*Stored data*
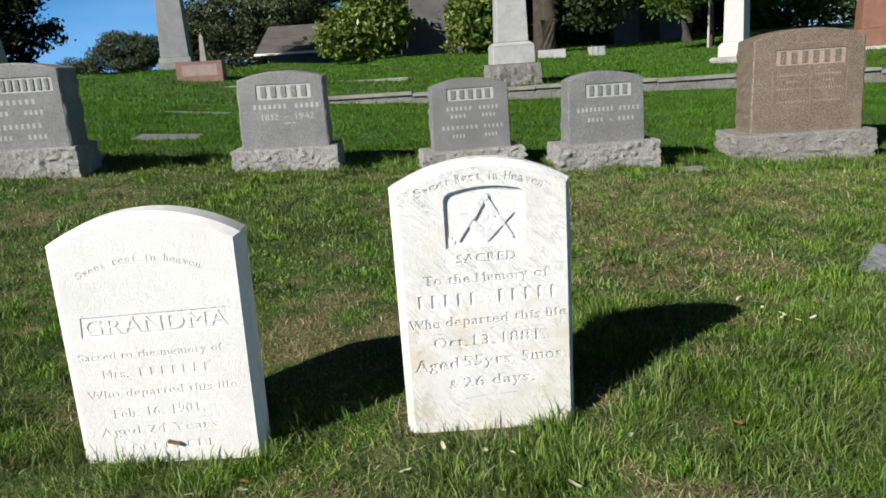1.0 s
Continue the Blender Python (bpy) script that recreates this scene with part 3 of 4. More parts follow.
# a stepped border inside the recess, and worn leaf carving in its lower corners
inner, _ = arch_panel(-0.121, 0.136, 0.572, 0.757, 0.032, 0.010)
k = len(pv)
raised("border", pv + inner, [(i, (i + 1) % k, k + (i + 1) % k, k + i) for i in range(k)], FLOOR, FLOOR - 0.0022, MARBLE, first)

for side in (-1, 1):
    ex, ez = 0.0075 + side * 0.124, 0.569
    for ang, ln, wd, hi in ((84, 0.034, 0.0095, 0.0034), (48, 0.026, 0.009, 0.0042), (14, 0.026, 0.0065, 0.003)):
        a = radians(ang if side < 0 else 180 - ang)
        lobe = []
        for k in range(12):
            u, w = 0.5 * ln * (1 - math.cos(math.pi * k / 6)), wd * math.sin(math.pi * k / 6)
            lobe.append((ex + u * math.cos(a) - w * math.sin(a), ez + u * math.sin(a) + w * math.cos(a)))
        raised("leaf_carving", lobe, [tuple(range(12))], FLOOR, FLOOR - hi, MARBLE, first)

gp = [(-0.234, 0.391), (0.243, 0.391), (0.239, 0.459), (-0.229, 0.459)], [(0, 1, 2, 3)]
second_cuts = [
    ("inscription", *arched("Sweet rest in heaven", -0.015, 0.20, 0.432, -0.47, 0.44, 0.022), 0.0021, "arched line of worn lettering"),
    ("panel", *gp, 0.003, "sunk panel with bold raised lettering"),
    ("inscription", *cut_letters("Sacred to the memory of", -0.255, 0.204, 0.313, 0.024), 0.0021, ""),
    ("inscription", *cut_letters("Mrs.", -0.19, -0.105, 0.248, 0.03), 0.0021, ""),
    ("name_line", *bars(-0.08, 0.163, 0.246, 0.029, 7, 0.5), 0.0021, "carved name as plain bars"),
    ("inscription", *cut_letters("Who departed this life", -0.25, 0.235, 0.180, 0.027), 0.0021, ""),
    ("inscription", *cut_letters("Feb. 16. 1901.", -0.177, 0.121, 0.107, 0.032), 0.0021, ""),
    ("inscription", *cut_letters("Aged 74 Years", -0.23, 0.155, 0.044, 0.03), 0.0021, ""),
    ("inscription", *bars(-0.179, 0.145, -0.02, 0.026, 9, 0.5), 0.0021, "worn lettering as plain bars"),
]
G_POSE = pose(-0.878, 3.12, 0, 0, 0, 4.5)
second = tablet("gravestone", G_POSE, 0.303, 0.298, 0.786, 0.09, 0.125, second_cuts,
                "plain white marble tablet with arched top and worn lettering", 0.022, 0.022, MARBLE_PLAIN)
v, f = cut_letters("GRANDMA", -0.226, 0.234, 0.398, 0.053)
for lv, lf in pieces(v, f):
    raised("letter", lv, lf, 0.003, 0.0006, MARBLE_PLAIN, second)

third = tablet("gravestone", pose(-3.0, 2.38, gz(-3.0, 2.38) + 0.06, 0, 0, 4), 0.3, 0.296, 0.82, 0.09, 0.11, [],
               "white marble tablet with an arched top")


# ---------- the grey and brown family stones ----------
def family_stone(name, m, w, h, rise, depth, base_w, base_d, base_h, stone, pale, rock, label, panel, words, seed, group="", hewn=True, shift=0.0):
    """A die with an arched top on a quarry-faced base. panel: (x0, x1, z0, z1, bars); words: lines of small writing."""
    t = thing(name, m, label, "gravestone", group)
    part("base", rock_block(base_w - 0.01, base_d - 0.01, base_h, 0.034, 64, seed), rock, t, "rock-faced granite base", True)
    px0, px1, pz0, pz1, count = panel
    lines = []
    for kind, x0, x1, z0, hh, txt in words:
        v, f = glyphs(txt, x0, x1, z0, hh) if kind == "text" else bars(x0, x1, z0 + 0.1 * hh, hh * 0.8, txt, 0.5)
        lines.append((v, f))
    pan = ([(px0, pz0), (px1, pz0), (px1, pz1), (px0, pz1)], [(0, 1, 2, 3)])
    rings = []
    for ins, y in ((0.008, 0), (0.0, 0.008), (0, depth * 0.2), (0, depth * 0.4), (0, depth * 0.6), (0, depth * 0.8), (0, depth - 0.008), (0.008, depth)):
        pts = [(x, max(z, 0.0)) for x, z in outline(w / 2, w / 2 + 0.012, h, rise, ins)]
        rings.append((densify(pts, 0.045), y))
    n = min(len(r) for r, _ in rings)
    rings = [(r[:n], y) for r, y in rings] if len({len(r) for r, _ in rings}) == 1 else [(densify([(x, max(z, 0.0)) for x, z in outline(w / 2, w / 2 + 0.012, h, rise, 0)], 0.045), y) for _, y in rings]
    bm = stone_body(rings, [(*pan, 0.008, pan[0])], 0.022 if hewn else 0.004, seed)
    bmesh.ops.translate(bm, verts=bm.verts, vec=(0, -base_d / 2 + (base_d - depth) / 2, base_h))
    die = part("die", bm, stone, t)
    die.matrix_basis = pose(shift, 0, 0)
    y = -depth / 2
    vs = [(x, z + base_h) for x, z in pan[0]]
    flat_part("name_panel", vs, pan[1], y + 0.008, pale, die, "sunk pale panel")
    v, f = bars(px0 + 0.02, px1 - 0.02, pz0 + base_h + 0.018, pz1 - pz0 - 0.036, count, 0.5)
    for bv, bf in pieces(v, f):
        raised("name_bar", bv, bf, y + 0.008, y + 0.001, stone, die)
    for v, f in lines:
        for bv, bf in pieces([(x, z + base_h) for x, z in v], f):
            flat_part("letter", bv, bf, y - 0.0015, BROWN_CUT if stone is BROWN else GREY_CUT, die)
    return t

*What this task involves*
Set down exactly the lines from the line that contains "Continue the Blender" to the line that contains "0.0022, MARBLE, first)", both lines included, and nothing more.

*Exercise answer*
Continue the Blender Python (bpy) script that recreates this scene with part 3 of 4. More parts follow.
# a stepped border inside the recess, and worn leaf carving in its lower corners
inner, _ = arch_panel(-0.121, 0.136, 0.572, 0.757, 0.032, 0.010)
k = len(pv)
raised("border", pv + inner, [(i, (i + 1) % k, k + (i + 1) % k, k + i) for i in range(k)], FLOOR, FLOOR - 0.0022, MARBLE, first)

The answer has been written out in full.